Data shown

=====

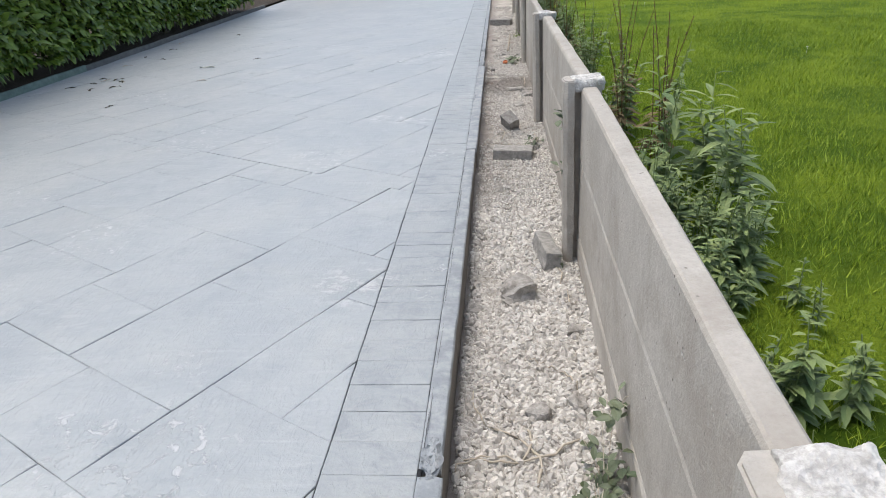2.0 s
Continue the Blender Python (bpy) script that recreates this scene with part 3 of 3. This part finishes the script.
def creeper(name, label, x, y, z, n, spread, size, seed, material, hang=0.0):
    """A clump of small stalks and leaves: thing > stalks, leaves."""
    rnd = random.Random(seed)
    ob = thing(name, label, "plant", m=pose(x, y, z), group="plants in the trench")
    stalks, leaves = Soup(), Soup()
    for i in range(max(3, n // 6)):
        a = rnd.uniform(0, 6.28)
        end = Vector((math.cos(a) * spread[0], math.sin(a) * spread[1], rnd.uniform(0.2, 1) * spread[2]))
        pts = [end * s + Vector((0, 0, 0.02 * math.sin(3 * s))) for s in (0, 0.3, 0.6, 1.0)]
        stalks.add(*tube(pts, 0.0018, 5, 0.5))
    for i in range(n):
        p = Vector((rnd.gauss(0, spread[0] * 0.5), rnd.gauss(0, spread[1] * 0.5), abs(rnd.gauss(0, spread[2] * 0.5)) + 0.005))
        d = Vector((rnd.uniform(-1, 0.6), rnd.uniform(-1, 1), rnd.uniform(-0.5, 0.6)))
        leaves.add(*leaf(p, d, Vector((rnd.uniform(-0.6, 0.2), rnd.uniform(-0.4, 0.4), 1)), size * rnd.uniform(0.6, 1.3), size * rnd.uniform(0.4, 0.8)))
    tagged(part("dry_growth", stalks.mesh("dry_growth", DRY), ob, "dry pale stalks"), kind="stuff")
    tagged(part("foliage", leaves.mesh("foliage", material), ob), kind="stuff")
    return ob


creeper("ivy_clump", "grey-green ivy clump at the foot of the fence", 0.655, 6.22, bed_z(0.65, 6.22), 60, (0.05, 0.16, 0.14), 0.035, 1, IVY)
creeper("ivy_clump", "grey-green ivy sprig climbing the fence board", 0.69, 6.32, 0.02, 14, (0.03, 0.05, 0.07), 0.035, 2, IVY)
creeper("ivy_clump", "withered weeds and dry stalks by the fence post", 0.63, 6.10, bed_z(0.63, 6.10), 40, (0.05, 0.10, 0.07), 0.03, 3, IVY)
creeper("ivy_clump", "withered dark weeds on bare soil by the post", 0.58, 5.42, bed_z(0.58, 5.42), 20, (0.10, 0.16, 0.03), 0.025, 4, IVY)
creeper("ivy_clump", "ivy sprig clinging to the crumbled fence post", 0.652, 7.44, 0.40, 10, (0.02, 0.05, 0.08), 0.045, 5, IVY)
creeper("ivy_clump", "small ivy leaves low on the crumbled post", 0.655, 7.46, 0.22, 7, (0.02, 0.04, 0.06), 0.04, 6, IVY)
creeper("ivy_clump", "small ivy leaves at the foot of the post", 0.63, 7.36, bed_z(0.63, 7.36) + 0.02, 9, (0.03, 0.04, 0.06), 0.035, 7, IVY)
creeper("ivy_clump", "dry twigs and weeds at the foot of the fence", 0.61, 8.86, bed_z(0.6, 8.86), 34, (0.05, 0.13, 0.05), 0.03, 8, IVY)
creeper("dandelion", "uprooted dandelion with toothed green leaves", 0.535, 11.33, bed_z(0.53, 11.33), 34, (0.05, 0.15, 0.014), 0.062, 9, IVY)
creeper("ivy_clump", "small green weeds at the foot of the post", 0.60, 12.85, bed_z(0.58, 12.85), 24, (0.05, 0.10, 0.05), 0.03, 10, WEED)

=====

Goal
Go through the data above and transcribe it in full, omitting any image.

Reply
2.0 s
Continue the Blender Python (bpy) script that recreates this scene with part 3 of 3. This part finishes the script.
def creeper(name, label, x, y, z, n, spread, size, seed, material, hang=0.0):
    """A clump of small stalks and leaves: thing > stalks, leaves."""
    rnd = random.Random(seed)
    ob = thing(name, label, "plant", m=pose(x, y, z), group="plants in the trench")
    stalks, leaves = Soup(), Soup()
    for i in range(max(3, n // 6)):
        a = rnd.uniform(0, 6.28)
        end = Vector((math.cos(a) * spread[0], math.sin(a) * spread[1], rnd.uniform(0.2, 1) * spread[2]))
        pts = [end * s + Vector((0, 0, 0.02 * math.sin(3 * s))) for s in (0, 0.3, 0.6, 1.0)]
        stalks.add(*tube(pts, 0.0018, 5, 0.5))
    for i in range(n):
        p = Vector((rnd.gauss(0, spread[0] * 0.5), rnd.gauss(0, spread[1] * 0.5), abs(rnd.gauss(0, spread[2] * 0.5)) + 0.005))
        d = Vector((rnd.uniform(-1, 0.6), rnd.uniform(-1, 1), rnd.uniform(-0.5, 0.6)))
        leaves.add(*leaf(p, d, Vector((rnd.uniform(-0.6, 0.2), rnd.uniform(-0.4, 0.4), 1)), size * rnd.uniform(0.6, 1.3), size * rnd.uniform(0.4, 0.8)))
    tagged(part("dry_growth", stalks.mesh("dry_growth", DRY), ob, "dry pale stalks"), kind="stuff")
    tagged(part("foliage", leaves.mesh("foliage", material), ob), kind="stuff")
    return ob


creeper("ivy_clump", "grey-green ivy clump at the foot of the fence", 0.655, 6.22, bed_z(0.65, 6.22), 60, (0.05, 0.16, 0.14), 0.035, 1, IVY)
creeper("ivy_clump", "grey-green ivy sprig climbing the fence board", 0.69, 6.32, 0.02, 14, (0.03, 0.05, 0.07), 0.035, 2, IVY)
creeper("ivy_clump", "withered weeds and dry stalks by the fence post", 0.63, 6.10, bed_z(0.63, 6.10), 40, (0.05, 0.10, 0.07), 0.03, 3, IVY)
creeper("ivy_clump", "withered dark weeds on bare soil by the post", 0.58, 5.42, bed_z(0.58, 5.42), 20, (0.10, 0.16, 0.03), 0.025, 4, IVY)
creeper("ivy_clump", "ivy sprig clinging to the crumbled fence post", 0.652, 7.44, 0.40, 10, (0.02, 0.05, 0.08), 0.045, 5, IVY)
creeper("ivy_clump", "small ivy leaves low on the crumbled post", 0.655, 7.46, 0.22, 7, (0.02, 0.04, 0.06), 0.04, 6, IVY)
creeper("ivy_clump", "small ivy leaves at the foot of the post", 0.63, 7.36, bed_z(0.63, 7.36) + 0.02, 9, (0.03, 0.04, 0.06), 0.035, 7, IVY)
creeper("ivy_clump", "dry twigs and weeds at the foot of the fence", 0.61, 8.86, bed_z(0.6, 8.86), 34, (0.05, 0.13, 0.05), 0.03, 8, IVY)
creeper("dandelion", "uprooted dandelion with toothed green leaves", 0.535, 11.33, bed_z(0.53, 11.33), 34, (0.05, 0.15, 0.014), 0.062, 9, IVY)
creeper("ivy_clump", "small green weeds at the foot of the post", 0.60, 12.85, bed_z(0.58, 12.85), 24, (0.05, 0.10, 0.05), 0.03, 10, WEED)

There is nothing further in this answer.